When practicing CPM problems, use resources like the free PMP questions available at pmp-guide.com to test both calculation skills and conceptual understanding. The 2026 exam favors scenario-based questions over pure calculations, so practice interpreting network diagrams under realistic project conditions where you must decide whether to crash activities, how to respond to delays, or which risks to escalate.

Key Takeaways

The Critical Path Method transforms complex project schedules into actionable management intelligence. Your critical path identifies exactly where delays cannot be tolerated, informing resource allocation, risk management, and stakeholder communication. Activities with zero float demand your closest attention because any slippage extends the project, while activities with float provide flexibility for resource leveling and schedule optimization.

Master both the mathematical mechanics—forward and backward pass calculations, float determination, network diagram construction—and the strategic applications. Understand how dependency types (FS, SS, FF, SF) and modifications (lags and leads) affect the critical path. Recognize that resource constraints can create critical paths beyond pure logic dependencies. Use CPM analysis to guide crashing and fast tracking decisions, ensuring schedule compression efforts target activities that actually reduce project duration.

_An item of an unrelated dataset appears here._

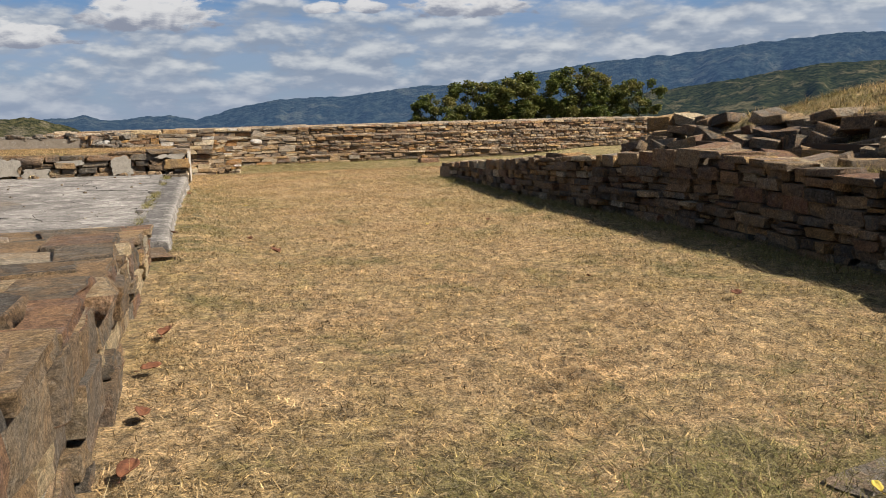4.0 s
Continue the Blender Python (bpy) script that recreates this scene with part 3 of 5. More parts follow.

For PMP exam success under the 2026 ECO, expect CPM knowledge to appear primarily in Process domain questions but also in scenarios involving value delivery, benefits realization, and stakeholder management where schedule performance drives decision-making. The exam increasingly uses realistic scenarios with network diagrams or project schedules where you must identify the critical path, determine which activities have float, or recommend responses to schedule delays. Practice translating CPM theory into practical management actions, because that's exactly what the exam—and successful project management—requires.